-- Start SOURCE MATERIAL --

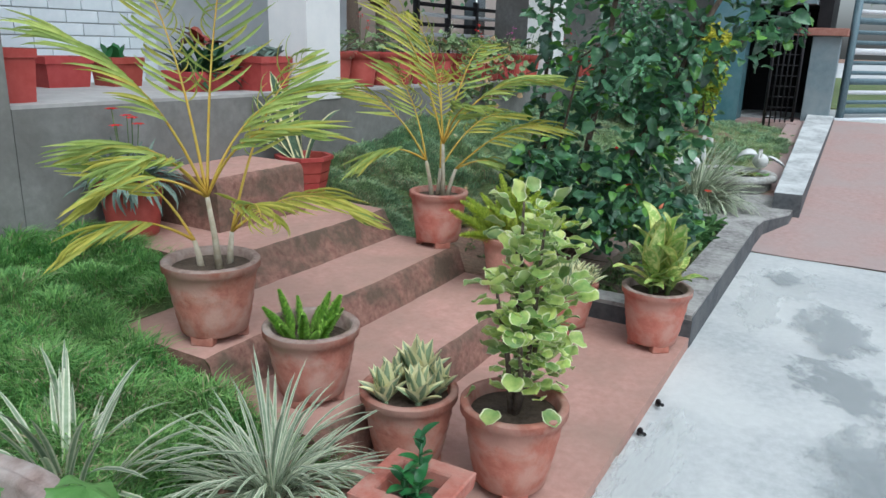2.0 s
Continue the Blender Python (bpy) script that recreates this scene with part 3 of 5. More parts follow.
agave = thing("potted_agave", spot(0.54, 2.625, 0.05), "cream-edged dwarf snake plants in a terracotta pot", "potted plant")
z = flower_pot(agave, 0.143, 0.235, 0.7, TERRADARK, TERRADARK, 3, 0.88)
al = [leaf_mesh("leaf", [AGAVE, AGAVEW], 0.125, 0.045, 7, "lance", c, 0.6, True, rim=0.45) for c in (-0.5, -0.15, 0.2)]
for (bx, by, sc, n) in ((-0.07, -0.045, 0.98, 17), (0.025, -0.055, 0.92, 17), (0.03, 0.05, 1.2, 20), (-0.03, 0.06, 0.9, 14), (0.085, 0.0, 0.85, 13)):
    ro = part("rosette", Buf().lathe([(0.012, 0), (0.006, 0.02)], 8, closed=True), AGAVE, agave, "", Matrix.Translation((bx, by, z - 0.005)))
    for k in range(n):
        part("leaf", al[k % 3], None, ro, "", aim((0, 0, 0.005), way(k * 2.4 + bx * 30, 0.55 + 0.9 * k / n), 0.25 * math.sin(k * 5), sc * (0.8 + 0.35 * k / n)))

aralia = thing("potted_aralia", spot(0.82, 2.475, 0.05), "tall cream-edged aralia shrub in a terracotta pot", "potted plant")
z = flower_pot(aralia, 0.148, 0.265, 0.68, TERRA, TERRADARK, 3, 0.87, 0.5)
ar = [leaf_mesh("leaf", [ARALIA, ARALIAW], 0.052, 0.056, 11, "round", c, fo, True, 0.18, 0.03, rim=0.85) for c, fo in ((-0.3, 0.35), (0.2, 0.3), (0.8, 0.2), (-0.6, 0.45))]
r = random.Random(11)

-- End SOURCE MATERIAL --

» **YOUR INSTRUCTIONS**:
Wherever the word "part" occurs in a line of the listing, copy that line.

» **SOLUTION TO THE PROBLEM**:
Continue the Blender Python (bpy) script that recreates this scene with part 3 of 5. More parts follow.
    ro = part("rosette", Buf().lathe([(0.012, 0), (0.006, 0.02)], 8, closed=True), AGAVE, agave, "", Matrix.Translation((bx, by, z - 0.005)))
        part("leaf", al[k % 3], None, ro, "", aim((0, 0, 0.005), way(k * 2.4 + bx * 30, 0.55 + 0.9 * k / n), 0.25 * math.sin(k * 5), sc * (0.8 + 0.35 * k / n)))